A slinky (also called coiled) closed loop field is a type of horizontal closed loop where the pipes overlay each other. The easiest way of picturing a slinky field is to imagine holding a slinky on the top and bottom with your hands and then move your hands in opposite directions. Rather than using straight pipe, slinky coils, use overlapped loops of piping laid out horizontally along the bottom of a wide trench. Depending on soil, climate and your heat pump's run fraction, slinky coil trenches can be anywhere from one third to two thirds shorter than traditional horizontal loop trenches. Slinky coil ground loops are essentially a more economic and space efficient version of a horizontal ground loop.
As an alternative to trenching, loops may be laid by mini horizontal directional drilling. (mini-HDD) This technique can lay piping under yards, driveways, gardens or other structures without disturbing them, with a cost between those of trenching and vertical drilling. This system also differs from horizontal & vertical drilling as the loops are installed from one central chamber, further reducing the ground space needed. Radial drilling is often installed retrospectively (after the property has been built) due to the small nature of the equipment used and the ability to bore beneath existing constructions.
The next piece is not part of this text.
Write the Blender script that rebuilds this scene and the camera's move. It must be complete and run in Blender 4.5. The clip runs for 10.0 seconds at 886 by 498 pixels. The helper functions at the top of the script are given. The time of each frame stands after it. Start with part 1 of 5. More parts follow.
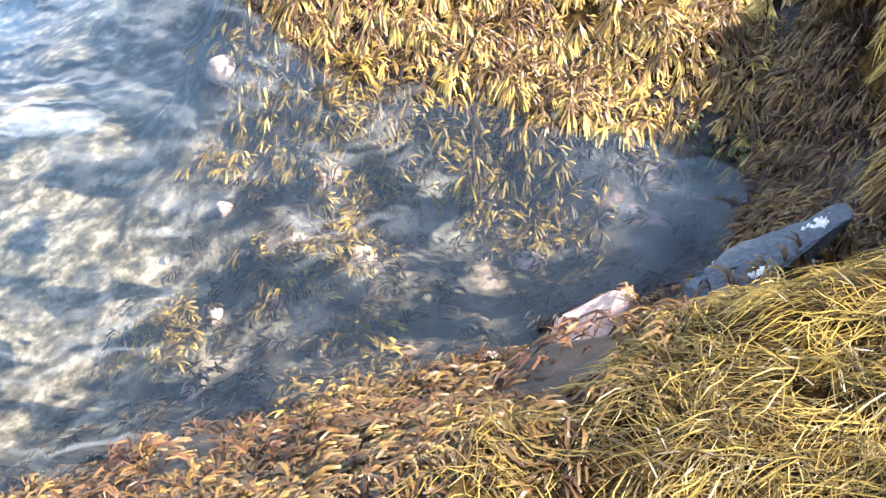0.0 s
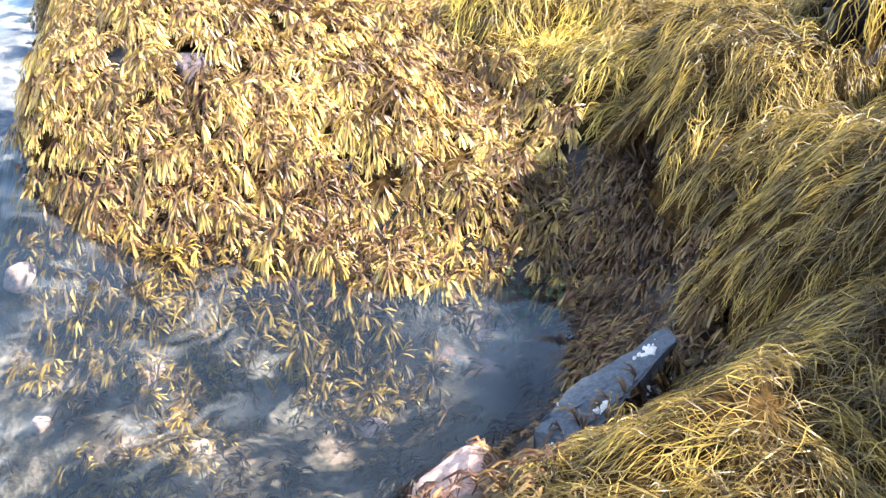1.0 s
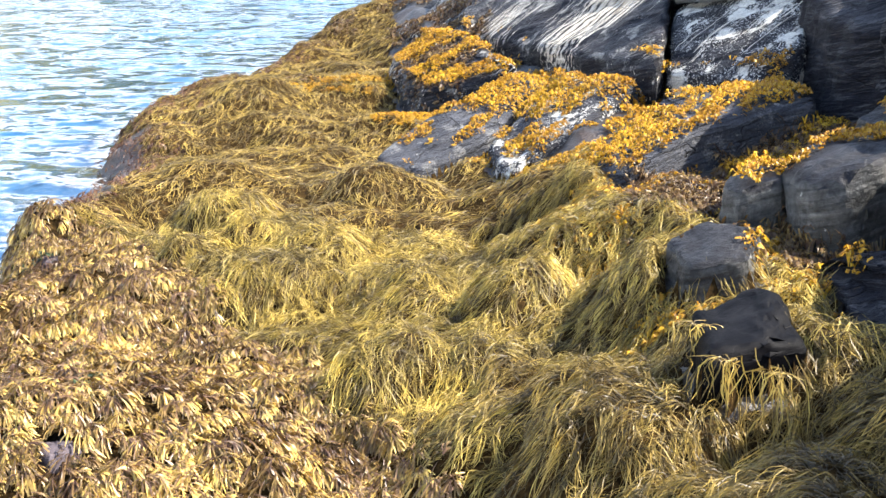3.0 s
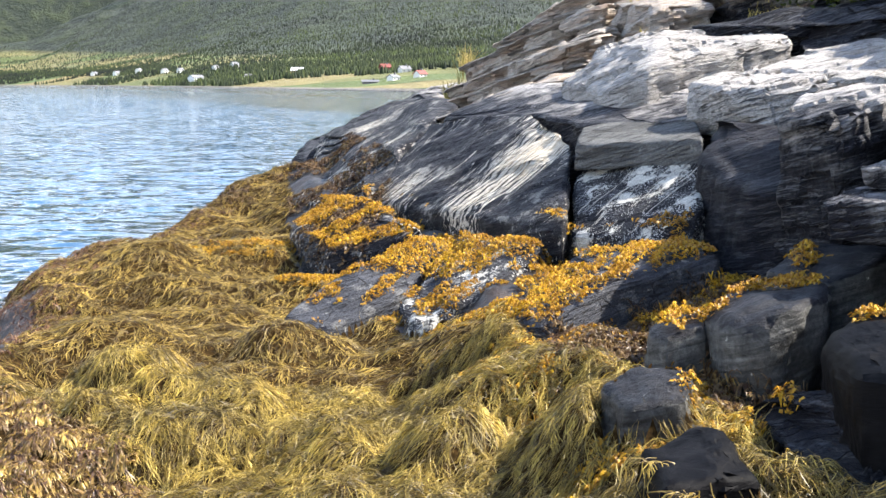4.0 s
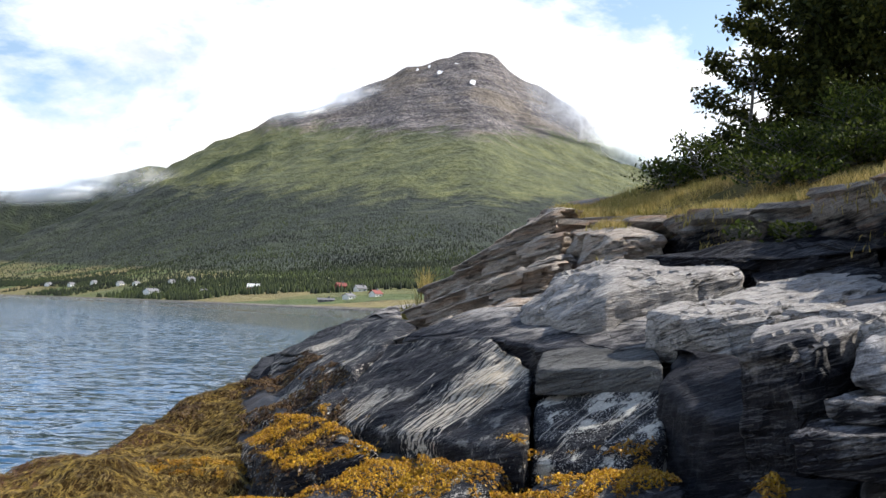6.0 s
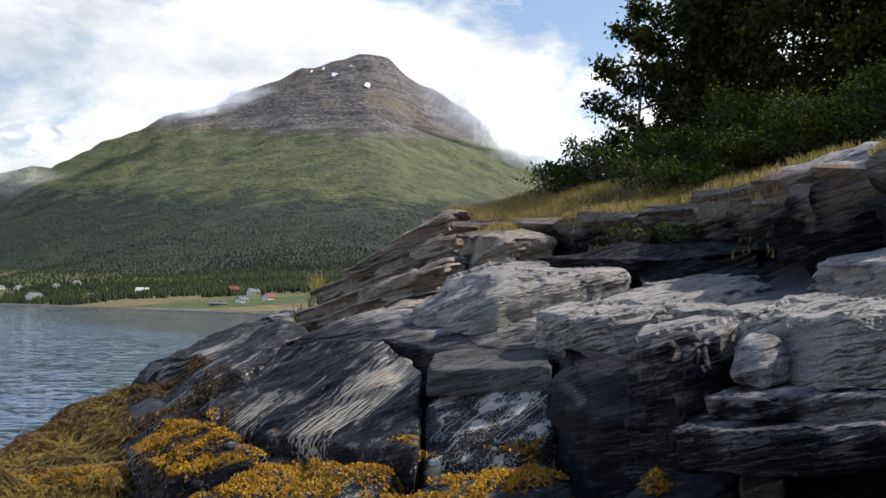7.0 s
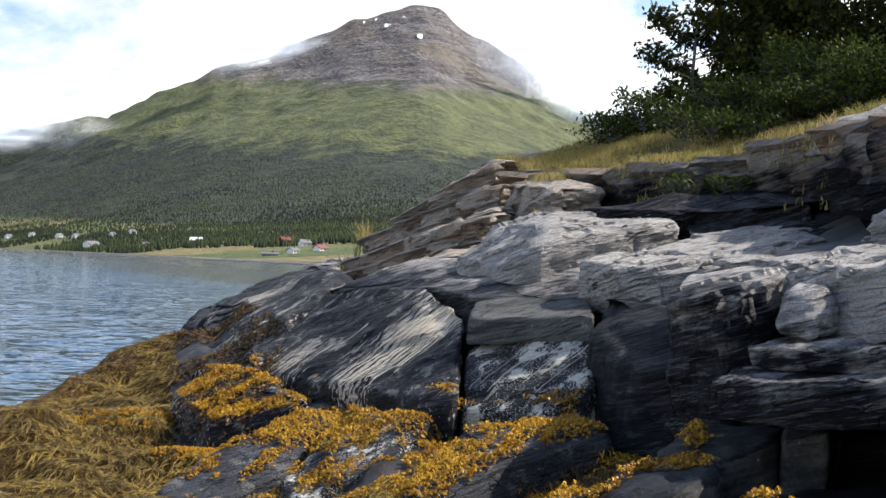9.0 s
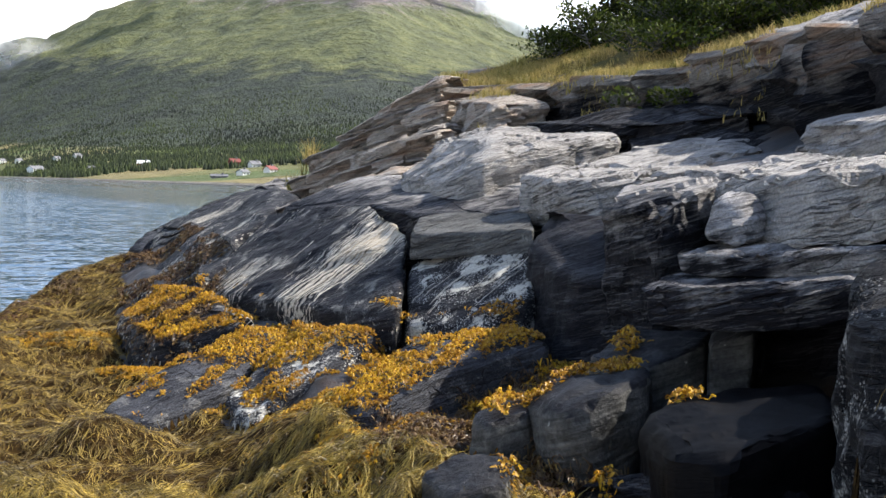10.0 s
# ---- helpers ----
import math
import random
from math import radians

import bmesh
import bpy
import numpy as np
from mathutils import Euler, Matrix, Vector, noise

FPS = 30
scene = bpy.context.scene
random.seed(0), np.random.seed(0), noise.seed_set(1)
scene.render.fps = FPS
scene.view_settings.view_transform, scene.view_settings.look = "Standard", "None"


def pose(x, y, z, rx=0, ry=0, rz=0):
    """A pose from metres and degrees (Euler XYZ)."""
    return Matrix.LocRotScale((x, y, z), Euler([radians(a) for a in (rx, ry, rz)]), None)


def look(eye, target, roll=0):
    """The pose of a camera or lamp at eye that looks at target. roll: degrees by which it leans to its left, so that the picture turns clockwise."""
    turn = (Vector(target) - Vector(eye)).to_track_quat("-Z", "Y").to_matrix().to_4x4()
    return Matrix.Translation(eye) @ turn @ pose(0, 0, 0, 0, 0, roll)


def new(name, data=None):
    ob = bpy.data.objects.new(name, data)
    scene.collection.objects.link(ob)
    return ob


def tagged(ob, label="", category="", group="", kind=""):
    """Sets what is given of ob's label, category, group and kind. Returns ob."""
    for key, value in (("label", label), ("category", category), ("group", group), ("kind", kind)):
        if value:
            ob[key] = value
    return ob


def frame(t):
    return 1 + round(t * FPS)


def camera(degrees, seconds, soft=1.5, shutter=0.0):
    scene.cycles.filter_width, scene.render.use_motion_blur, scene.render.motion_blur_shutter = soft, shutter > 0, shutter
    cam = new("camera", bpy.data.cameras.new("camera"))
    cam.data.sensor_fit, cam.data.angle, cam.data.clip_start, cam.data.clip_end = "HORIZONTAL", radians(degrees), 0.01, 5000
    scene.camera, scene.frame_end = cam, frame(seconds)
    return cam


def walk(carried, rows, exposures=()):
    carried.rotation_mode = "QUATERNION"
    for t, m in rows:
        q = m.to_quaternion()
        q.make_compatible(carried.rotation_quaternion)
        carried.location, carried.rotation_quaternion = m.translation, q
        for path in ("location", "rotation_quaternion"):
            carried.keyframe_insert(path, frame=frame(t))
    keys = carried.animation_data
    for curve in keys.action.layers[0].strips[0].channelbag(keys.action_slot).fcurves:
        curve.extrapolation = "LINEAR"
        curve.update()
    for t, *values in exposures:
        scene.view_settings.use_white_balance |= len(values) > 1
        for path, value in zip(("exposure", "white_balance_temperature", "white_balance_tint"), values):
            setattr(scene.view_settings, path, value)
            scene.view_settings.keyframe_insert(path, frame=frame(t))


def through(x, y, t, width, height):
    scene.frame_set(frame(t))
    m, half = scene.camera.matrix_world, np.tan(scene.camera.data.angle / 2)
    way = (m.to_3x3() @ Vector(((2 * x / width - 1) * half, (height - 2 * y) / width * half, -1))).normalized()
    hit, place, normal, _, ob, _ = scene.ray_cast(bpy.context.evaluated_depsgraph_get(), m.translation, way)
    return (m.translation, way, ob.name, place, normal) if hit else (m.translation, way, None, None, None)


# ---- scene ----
# Camera: a person stands on the shore, tilts a phone up from the water and pans across the rocks.
cam = camera(46.0, 10.0)
PATH = [
    (0.0, 0.472, 0.007, 2.501, 45.00, 2.29, 28.14),
    (0.5, 0.408, -0.008, 2.559, 47.49, 1.37, 18.21),
    (0.7, 0.381, -0.009, 2.556, 49.54, 0.74, 16.20),
    (1.0, 0.371, -0.003, 2.549, 52.95, 1.44, 14.60),
    (1.5, 0.374, 0.015, 2.597, 56.12, 2.39, 12.11),
    (2.0, 0.362, 0.020, 2.600, 60.60, 1.42, 11.62),
    (2.5, 0.381, 0.022, 2.633, 65.48, 0.79, 11.32),
    (3.0, 0.401, 0.058, 2.661, 71.42, 1.35, 7.71),
    (3.2, 0.412, 0.059, 2.657, 72.95, 1.15, 6.47),
    (4.3, 0.019, 0.029, 2.453, 83.86, -0.66, 0.21),
    (4.5, 0.000, 0.000, 2.450, 85.30, -1.00, -0.00),
    (5.0, 0.019, 0.043, 2.494, 88.73, -1.29, -0.44),
    (5.5, 0.040, 0.075, 2.522, 91.66, -1.69, -0.52),
    (5.7, 0.039, 0.081, 2.518, 92.62, -1.85, -0.73),
    (6.8, 0.091, 0.103, 2.491, 93.49, -0.94, -5.18),
    (7.0, 0.086, 0.110, 2.495, 93.45, -1.35, -6.97),
    (7.5, 0.071, 0.130, 2.490, 93.25, -2.06, -10.07),
    (8.0, 0.072, 0.146, 2.486, 92.72, -1.77, -10.62),
    (8.5, 0.127, 0.192, 2.471, 91.56, -1.17, -7.92),
    (9.0, 0.187, 0.242, 2.445, 90.79, -2.13, -4.22),
    (9.5, 0.267, 0.190, 2.428, 88.40, -1.44, -3.50),
    (10.0, 0.285, 0.168, 2.413, 86.43, -1.19, -6.85),
]

EXPOSURES = [(0.0, 2.5), (1.0, 2.46), (2.5, 1.98), (3.2, 1.86), (4.5, 1.32), (5.5, 0.8), (7.0, 0.0), (8.0, 0.36), (9.0, 0.5), (9.5, 0.55), (10.0, 0.8)]
walk(cam, [(t, pose(x, y, z, rx, ry, rz)) for t, x, y, z, rx, ry, rz in PATH], EXPOSURES)

# ---------------------------------------------------------------- light
SUN_AZ, SUN_EL = 74.0, 44.0          # clockwise from the +y axis; above the horizon
world = bpy.data.worlds.new("sky")
scene.world = world
world.use_nodes = True
sun_data = bpy.data.lights.new("sun", "SUN")
sun_data.energy, sun_data.angle, sun_data.color = 5.0, radians(0.6), (1.0, 0.945, 0.86)
sun = new("sun", sun_data)
toward = Vector((math.sin(radians(SUN_AZ)) * math.cos(radians(SUN_EL)), math.cos(radians(SUN_AZ)) * math.cos(radians(SUN_EL)), math.sin(radians(SUN_EL))))
sun.matrix_world = look(toward * 50, (0, 0, 0))


# ---------------------------------------------------------------- node helpers
def nd(nt, kind, ins=None, out=0, operation="", use_clamp=False):
    """A node; ins maps input names or numbers to values or sockets. Returns the output socket."""
    n = nt.nodes.new(kind)
    if operation:
        n.operation = operation
    if use_clamp:
        n.use_clamp = True
    for k, v in (ins or {}).items():
        if isinstance(v, bpy.types.NodeSocket):
            nt.links.new(v, n.inputs[k])
        else:
            n.inputs[k].default_value = v
    return n.outputs[out] if len(n.outputs) else None


def ramp(nt, fac, *stops, mode="LINEAR"):
    n = nt.nodes.new("ShaderNodeValToRGB")
    n.color_ramp.interpolation = mode
    e = n.color_ramp.elements
    while len(e) < len(stops):
        e.new(0.5)
    for el, (pos, col) in zip(e, stops):
        el.position = pos
        el.color = (col, col, col, 1) if isinstance(col, (int, float)) else (*col, 1)
    nt.links.new(fac, n.inputs[0])
    return n.outputs[0]


def mix(nt, fac, a, b, blend="MIX"):
    n = nt.nodes.new("ShaderNodeMix")
    n.data_type, n.blend_type = "RGBA", blend
    for sock, v in ((n.inputs[0], fac), (n.inputs[6], a), (n.inputs[7], b)):
        if isinstance(v, bpy.types.NodeSocket):
            nt.links.new(v, sock)
        elif isinstance(v, (int, float)):
            sock.default_value = v
        else:
            sock.default_value = (*v, 1)
    return n.outputs[2]


def mathn(nt, op, a, b=0.0, c=0.0, clamp=False):
    return nd(nt, "ShaderNodeMath", {0: a, 1: b, 2: c}, operation=op, use_clamp=clamp)


def noise_tex(nt, vec, scale, detail=4.0, rough=0.55, dist=0.0):
    return nd(nt, "ShaderNodeTexNoise", {"Vector": vec, "Scale": scale, "Detail": detail, "Roughness": rough, "Distortion": dist})


def position(nt):
    return nd(nt, "ShaderNodeNewGeometry")


def attribute(nt, name):
    n = nt.nodes.new("ShaderNodeAttribute")
    n.attribute_name = name
    return n.outputs[2]


def squeezed(nt, vec, axes):
    """Coordinates along three directions, each with its own scale: axes is three (direction, scale)."""
    vals = []
    for d, s in axes:
        dot = nd(nt, "ShaderNodeVectorMath", {0: vec, 1: Vector(d).normalized()}, out=1, operation="DOT_PRODUCT")
        vals.append(mathn(nt, "MULTIPLY", dot, s))
    return nd(nt, "ShaderNodeCombineXYZ", {0: vals[0], 1: vals[1], 2: vals[2]})


def material(name, rough=0.6):
    m = bpy.data.materials.new(name)
    m.use_nodes = True
    nt = m.node_tree
    b = nt.nodes["Principled BSDF"]
    b.inputs["Roughness"].default_value = rough
    return m, nt, b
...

A closed pond loop is not common because it depends on proximity to a body of water, where an open loop system is usually preferable. A pond loop may be advantageous where poor water quality precludes an open loop, or where the system heat load is small. A pond loop consists of coils of pipe similar to a slinky loop attached to a frame and located at the bottom of an appropriately sized pond or water source.